The only groups that seem to have positive comments about the treaty are copyright holders, who hope the pact will let them crack down on infringement in new and more stringent ways.

"The draft convention may advance, in some respects, the effective protection of copyright -- particularly as the convention relates to enforcement of judgments," a group including the Association of American Publishers, the Business Software Alliance, the Recording Industry Association of America and the Motion Picture Association of America wrote during a comment period on the convention.

In other words, those groups hope to apply the laws of countries with the strictest copyright restrictions to gain control of their products.

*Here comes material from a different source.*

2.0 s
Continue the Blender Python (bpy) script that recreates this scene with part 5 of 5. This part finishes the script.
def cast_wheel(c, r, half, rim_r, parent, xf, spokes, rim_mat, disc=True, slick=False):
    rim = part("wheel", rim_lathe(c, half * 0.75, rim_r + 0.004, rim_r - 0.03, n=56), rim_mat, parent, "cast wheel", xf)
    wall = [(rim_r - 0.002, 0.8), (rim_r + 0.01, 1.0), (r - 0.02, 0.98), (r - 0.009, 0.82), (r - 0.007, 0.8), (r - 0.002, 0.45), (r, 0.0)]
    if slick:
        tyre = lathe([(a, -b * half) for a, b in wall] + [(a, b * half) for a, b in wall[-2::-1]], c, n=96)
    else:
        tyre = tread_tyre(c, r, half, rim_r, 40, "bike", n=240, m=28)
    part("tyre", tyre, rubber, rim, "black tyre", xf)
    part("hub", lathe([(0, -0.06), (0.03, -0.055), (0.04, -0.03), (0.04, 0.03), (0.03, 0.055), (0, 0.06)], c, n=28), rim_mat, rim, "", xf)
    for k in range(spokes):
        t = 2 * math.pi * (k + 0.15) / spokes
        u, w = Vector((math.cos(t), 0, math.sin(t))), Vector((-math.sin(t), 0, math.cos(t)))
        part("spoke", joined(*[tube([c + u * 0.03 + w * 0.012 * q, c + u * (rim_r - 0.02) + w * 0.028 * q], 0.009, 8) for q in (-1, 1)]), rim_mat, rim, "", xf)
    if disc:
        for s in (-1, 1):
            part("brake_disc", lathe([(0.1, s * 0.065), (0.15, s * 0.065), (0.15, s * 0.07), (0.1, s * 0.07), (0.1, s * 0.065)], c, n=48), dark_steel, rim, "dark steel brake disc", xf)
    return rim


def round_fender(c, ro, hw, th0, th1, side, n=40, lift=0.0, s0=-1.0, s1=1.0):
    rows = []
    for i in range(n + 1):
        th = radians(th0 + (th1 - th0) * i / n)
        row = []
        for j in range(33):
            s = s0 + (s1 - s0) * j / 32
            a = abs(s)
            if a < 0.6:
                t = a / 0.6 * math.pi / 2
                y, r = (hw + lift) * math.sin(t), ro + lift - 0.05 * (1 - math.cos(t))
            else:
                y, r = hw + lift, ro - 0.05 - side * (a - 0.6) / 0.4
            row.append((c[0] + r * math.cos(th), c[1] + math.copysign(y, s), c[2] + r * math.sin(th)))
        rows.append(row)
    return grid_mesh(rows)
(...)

For example, some countries don't have the same balance that the United States does between the rights of consumers and copyright holders -- such as fair use (which includes the ability to make copies for personal use) or sampling (which includes the ability to take a brief snippet of a book, song or other work for the purposes of review). Therefore, a copyright holder who wanted to maintain control over his or her work could shop for a court in a country that would crack down on any use of that work.

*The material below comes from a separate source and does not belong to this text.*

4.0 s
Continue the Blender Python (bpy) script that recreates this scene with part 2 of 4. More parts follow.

Because so many groups with so many competing interests are wrangling over the treaty, it's unlikely it will be ratified anytime soon. Negotiations have been going on since 1992.

The Internet added a new twist to the debate over jurisdiction, dragging out the process for years. A final version of the treaty is not expected until 2002, at the earliest. And the United States could always refuse to sign it, a move that could take the teeth out of the Web portions of the treaty because it is home to so many Internet companies.

Still, Stallman and others hope that more people will rally to fight the treaty as they learn of its potential impact, by contacting delegates and lawmakers. "We can't assume it will die of its own accord," he said. "We have to stop it."